We Still Have a Long Way to go for True Equality in Kansas
Posted by Paul
October 9, 2014
Many of you have probably read about the recent Supreme Court decision not to hear cases from the 4th, 7th, and 10th Circuit courts striking down same-sex marriage bans. This move by the Court paved the way for marriage equality in many states, with the possibility of 30 states having freedom to marry by the end of the year. This is a huge victory for activists and advocates that have been pushing for decisions like this for a long time. We should take the time and celebrate this accomplishment and remember the long road it took to get to this point.
But here in Kansas, as well as in many other states across the nation, this fight for marriage equality is far from over. Although Kansas is in the 10th Circuit, Gov. Sam Brownback has stated that Kansas should defend its ban on same-sex marriage, noting that the Kansas Constitutional amendment defining “traditional marriage” passed in 2005 with 70% of voters affirming.

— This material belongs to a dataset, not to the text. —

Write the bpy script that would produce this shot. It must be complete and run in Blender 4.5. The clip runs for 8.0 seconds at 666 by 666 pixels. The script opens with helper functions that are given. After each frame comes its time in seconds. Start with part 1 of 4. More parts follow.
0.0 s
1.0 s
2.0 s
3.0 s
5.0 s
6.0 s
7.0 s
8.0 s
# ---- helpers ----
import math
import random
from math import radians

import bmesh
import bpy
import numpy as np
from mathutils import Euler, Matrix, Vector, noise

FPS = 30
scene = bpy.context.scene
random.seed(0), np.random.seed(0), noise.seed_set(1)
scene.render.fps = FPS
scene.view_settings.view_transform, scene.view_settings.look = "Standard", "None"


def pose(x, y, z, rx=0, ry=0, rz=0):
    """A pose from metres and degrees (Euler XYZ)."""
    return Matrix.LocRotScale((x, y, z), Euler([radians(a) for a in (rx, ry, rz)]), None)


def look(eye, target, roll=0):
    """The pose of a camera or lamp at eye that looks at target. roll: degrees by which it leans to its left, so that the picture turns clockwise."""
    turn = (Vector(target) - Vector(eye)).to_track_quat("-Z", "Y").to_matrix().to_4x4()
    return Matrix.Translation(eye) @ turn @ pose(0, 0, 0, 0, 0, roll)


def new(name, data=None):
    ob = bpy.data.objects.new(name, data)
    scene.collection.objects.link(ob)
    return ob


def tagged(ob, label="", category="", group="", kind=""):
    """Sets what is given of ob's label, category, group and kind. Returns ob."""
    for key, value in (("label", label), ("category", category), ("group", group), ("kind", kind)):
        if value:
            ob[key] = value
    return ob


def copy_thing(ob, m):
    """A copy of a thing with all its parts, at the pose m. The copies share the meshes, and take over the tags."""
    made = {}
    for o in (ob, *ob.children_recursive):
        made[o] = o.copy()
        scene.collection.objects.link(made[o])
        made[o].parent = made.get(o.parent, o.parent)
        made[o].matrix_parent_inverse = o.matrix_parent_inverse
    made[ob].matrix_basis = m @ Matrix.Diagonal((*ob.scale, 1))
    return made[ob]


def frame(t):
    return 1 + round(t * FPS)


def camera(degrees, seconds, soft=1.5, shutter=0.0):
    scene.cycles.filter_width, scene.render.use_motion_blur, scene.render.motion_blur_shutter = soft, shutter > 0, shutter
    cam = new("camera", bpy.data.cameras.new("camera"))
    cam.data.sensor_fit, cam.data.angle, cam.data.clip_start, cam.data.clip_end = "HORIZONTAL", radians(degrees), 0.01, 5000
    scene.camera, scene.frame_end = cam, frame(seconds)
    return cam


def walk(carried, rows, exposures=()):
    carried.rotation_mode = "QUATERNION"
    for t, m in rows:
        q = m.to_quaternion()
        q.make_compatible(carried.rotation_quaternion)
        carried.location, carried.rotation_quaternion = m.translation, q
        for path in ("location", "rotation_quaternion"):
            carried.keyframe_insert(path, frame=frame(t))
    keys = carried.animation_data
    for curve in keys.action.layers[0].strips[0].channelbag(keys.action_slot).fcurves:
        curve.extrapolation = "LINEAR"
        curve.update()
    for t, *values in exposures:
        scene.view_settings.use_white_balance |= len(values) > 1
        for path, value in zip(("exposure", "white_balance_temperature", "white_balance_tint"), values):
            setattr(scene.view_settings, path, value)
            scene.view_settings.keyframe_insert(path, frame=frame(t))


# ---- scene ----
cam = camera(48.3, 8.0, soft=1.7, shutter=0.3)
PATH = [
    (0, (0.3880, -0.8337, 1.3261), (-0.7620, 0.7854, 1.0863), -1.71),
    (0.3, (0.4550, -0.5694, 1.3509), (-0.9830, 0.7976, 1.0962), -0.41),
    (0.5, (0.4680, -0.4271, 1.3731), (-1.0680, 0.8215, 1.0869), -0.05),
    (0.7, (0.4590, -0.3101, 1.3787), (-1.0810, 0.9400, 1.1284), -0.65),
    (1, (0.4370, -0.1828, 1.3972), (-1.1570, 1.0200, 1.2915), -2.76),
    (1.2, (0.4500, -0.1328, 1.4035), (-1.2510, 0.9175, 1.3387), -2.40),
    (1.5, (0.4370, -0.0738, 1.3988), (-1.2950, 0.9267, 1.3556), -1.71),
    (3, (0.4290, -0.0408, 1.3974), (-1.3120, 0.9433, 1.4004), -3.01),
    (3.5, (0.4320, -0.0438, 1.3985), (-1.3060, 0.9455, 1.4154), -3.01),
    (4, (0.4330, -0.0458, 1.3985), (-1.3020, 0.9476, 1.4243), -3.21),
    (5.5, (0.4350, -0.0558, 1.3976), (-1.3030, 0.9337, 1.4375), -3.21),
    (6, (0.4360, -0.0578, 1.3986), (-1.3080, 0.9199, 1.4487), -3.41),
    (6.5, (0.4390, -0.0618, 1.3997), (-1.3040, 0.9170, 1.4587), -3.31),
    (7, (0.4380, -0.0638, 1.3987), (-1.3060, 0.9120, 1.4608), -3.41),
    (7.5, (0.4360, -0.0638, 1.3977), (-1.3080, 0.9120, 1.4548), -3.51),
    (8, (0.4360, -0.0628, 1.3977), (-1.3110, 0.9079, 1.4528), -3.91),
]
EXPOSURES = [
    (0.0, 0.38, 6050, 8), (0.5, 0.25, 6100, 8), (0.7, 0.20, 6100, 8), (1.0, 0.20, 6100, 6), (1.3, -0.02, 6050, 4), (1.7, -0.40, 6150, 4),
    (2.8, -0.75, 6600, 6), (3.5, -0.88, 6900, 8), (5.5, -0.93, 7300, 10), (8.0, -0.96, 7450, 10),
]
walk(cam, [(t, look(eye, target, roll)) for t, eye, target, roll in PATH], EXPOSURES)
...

And Brownback isn’t alone in this sentiment. Many prominent politicians in Kansas have vowed to fight this court decision.
And even as Kansas moves toward issuing marriage licenses to all, we must keep our perspective on what true equality is. The state that is home to the Westboro Baptist Church isn’t likely to embrace equal rights any time soon. Even if all couples can enjoy the benefits of marriage, everyday life for LGBTQ individuals is full of hurdles that must be overcome. For example, in Kansas, along with many other states, any person can be fired from a place of employment without being given any reason. There are no protections against employment discrimination by gender or sexual orientation. In fact, in 2014, the Kansas Legislature almost passed a bill allowing for blatant discrimination against individuals based on gender and sexual orientation under the guise of “religious freedom.” The discriminatory attitudes are still very much in place in positions of power in Kansas.
If you look at history, sexism existed (and still does) after women gained the right to vote in 1920. Racism existed (and still does) after desegregation and the Civil Rights Movement. And discrimination based on gender and sexual orientation will still exist after we affirm the legal right to marry for everyone.
So where do we go from here? It’s still going to be a long, difficult journey. Looking at the Civil Rights movement and the Women’s Rights movement, we are still fighting for the equality that has yet to come. But the important thing is that we are still fighting against those inequalities, and we must keep fighting against this one. We must not allow the movement to die out after the goal of marriage equality is realized. Social justice is not a goal that comes without hard work, determination, and persistence. We cannot allow ourselves to be satisfied and our champions to become complacent. We need to continue to push for real equality in our society.